### Instruction:
Reproduce the full listing that appears beneath this instruction exactly.

### Given information:
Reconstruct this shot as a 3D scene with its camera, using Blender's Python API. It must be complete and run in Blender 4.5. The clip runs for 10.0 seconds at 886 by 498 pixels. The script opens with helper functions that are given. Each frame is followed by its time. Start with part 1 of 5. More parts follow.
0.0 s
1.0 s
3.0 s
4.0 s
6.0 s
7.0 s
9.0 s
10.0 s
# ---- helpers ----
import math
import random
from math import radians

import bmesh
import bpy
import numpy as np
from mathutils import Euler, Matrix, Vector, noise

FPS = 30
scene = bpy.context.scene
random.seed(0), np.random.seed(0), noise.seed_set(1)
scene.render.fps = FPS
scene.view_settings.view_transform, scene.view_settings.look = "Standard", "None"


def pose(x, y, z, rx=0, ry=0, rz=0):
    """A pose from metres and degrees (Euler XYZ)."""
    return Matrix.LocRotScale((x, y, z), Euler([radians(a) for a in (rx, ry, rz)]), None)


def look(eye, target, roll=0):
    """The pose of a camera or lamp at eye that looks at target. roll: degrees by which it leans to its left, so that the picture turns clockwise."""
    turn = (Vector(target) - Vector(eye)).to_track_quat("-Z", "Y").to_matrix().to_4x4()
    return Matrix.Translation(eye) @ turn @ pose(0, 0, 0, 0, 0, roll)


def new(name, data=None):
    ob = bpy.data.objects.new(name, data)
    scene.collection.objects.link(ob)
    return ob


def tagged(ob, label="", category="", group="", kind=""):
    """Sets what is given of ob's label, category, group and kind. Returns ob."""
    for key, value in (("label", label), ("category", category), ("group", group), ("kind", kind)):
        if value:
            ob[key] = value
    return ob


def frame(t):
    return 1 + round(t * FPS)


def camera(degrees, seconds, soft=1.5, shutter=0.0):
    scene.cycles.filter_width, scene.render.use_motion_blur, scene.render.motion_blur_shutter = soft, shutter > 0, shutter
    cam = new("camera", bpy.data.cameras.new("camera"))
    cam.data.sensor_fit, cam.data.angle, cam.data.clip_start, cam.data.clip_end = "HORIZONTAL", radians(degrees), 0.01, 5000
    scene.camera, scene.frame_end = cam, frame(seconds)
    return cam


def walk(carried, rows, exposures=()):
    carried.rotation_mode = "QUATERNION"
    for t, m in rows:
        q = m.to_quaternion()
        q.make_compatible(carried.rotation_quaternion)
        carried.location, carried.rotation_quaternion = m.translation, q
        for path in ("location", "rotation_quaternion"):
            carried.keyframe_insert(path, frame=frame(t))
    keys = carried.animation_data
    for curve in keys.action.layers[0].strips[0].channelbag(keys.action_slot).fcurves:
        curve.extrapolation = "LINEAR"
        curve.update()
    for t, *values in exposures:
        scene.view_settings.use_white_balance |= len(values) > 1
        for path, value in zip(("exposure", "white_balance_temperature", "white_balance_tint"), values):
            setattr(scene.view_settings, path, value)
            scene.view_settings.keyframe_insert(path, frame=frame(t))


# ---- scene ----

### Response below:
Reconstruct this shot as a 3D scene with its camera, using Blender's Python API. It must be complete and run in Blender 4.5. The clip runs for 10.0 seconds at 886 by 498 pixels. The script opens with helper functions that are given. Each frame is followed by its time. Start with part 1 of 5. More parts follow.
0.0 s
1.0 s
3.0 s
4.0 s
6.0 s
7.0 s
9.0 s
10.0 s
# ---- helpers ----
import math
import random
from math import radians

import bmesh
import bpy
import numpy as np
from mathutils import Euler, Matrix, Vector, noise

FPS = 30
scene = bpy.context.scene
random.seed(0), np.random.seed(0), noise.seed_set(1)
scene.render.fps = FPS
scene.view_settings.view_transform, scene.view_settings.look = "Standard", "None"


def pose(x, y, z, rx=0, ry=0, rz=0):
    """A pose from metres and degrees (Euler XYZ)."""
    return Matrix.LocRotScale((x, y, z), Euler([radians(a) for a in (rx, ry, rz)]), None)


def look(eye, target, roll=0):
    """The pose of a camera or lamp at eye that looks at target. roll: degrees by which it leans to its left, so that the picture turns clockwise."""
    turn = (Vector(target) - Vector(eye)).to_track_quat("-Z", "Y").to_matrix().to_4x4()
    return Matrix.Translation(eye) @ turn @ pose(0, 0, 0, 0, 0, roll)


def new(name, data=None):
    ob = bpy.data.objects.new(name, data)
    scene.collection.objects.link(ob)
    return ob


def tagged(ob, label="", category="", group="", kind=""):
    """Sets what is given of ob's label, category, group and kind. Returns ob."""
    for key, value in (("label", label), ("category", category), ("group", group), ("kind", kind)):
        if value:
            ob[key] = value
    return ob


def frame(t):
    return 1 + round(t * FPS)


def camera(degrees, seconds, soft=1.5, shutter=0.0):
    scene.cycles.filter_width, scene.render.use_motion_blur, scene.render.motion_blur_shutter = soft, shutter > 0, shutter
    cam = new("camera", bpy.data.cameras.new("camera"))
    cam.data.sensor_fit, cam.data.angle, cam.data.clip_start, cam.data.clip_end = "HORIZONTAL", radians(degrees), 0.01, 5000
    scene.camera, scene.frame_end = cam, frame(seconds)
    return cam


def walk(carried, rows, exposures=()):
    carried.rotation_mode = "QUATERNION"
    for t, m in rows:
        q = m.to_quaternion()
        q.make_compatible(carried.rotation_quaternion)
        carried.location, carried.rotation_quaternion = m.translation, q
        for path in ("location", "rotation_quaternion"):
            carried.keyframe_insert(path, frame=frame(t))
    keys = carried.animation_data
    for curve in keys.action.layers[0].strips[0].channelbag(keys.action_slot).fcurves:
        curve.extrapolation = "LINEAR"
        curve.update()
    for t, *values in exposures:
        scene.view_settings.use_white_balance |= len(values) > 1
        for path, value in zip(("exposure", "white_balance_temperature", "white_balance_tint"), values):
            setattr(scene.view_settings, path, value)
            scene.view_settings.keyframe_insert(path, frame=frame(t))


# ---- scene ----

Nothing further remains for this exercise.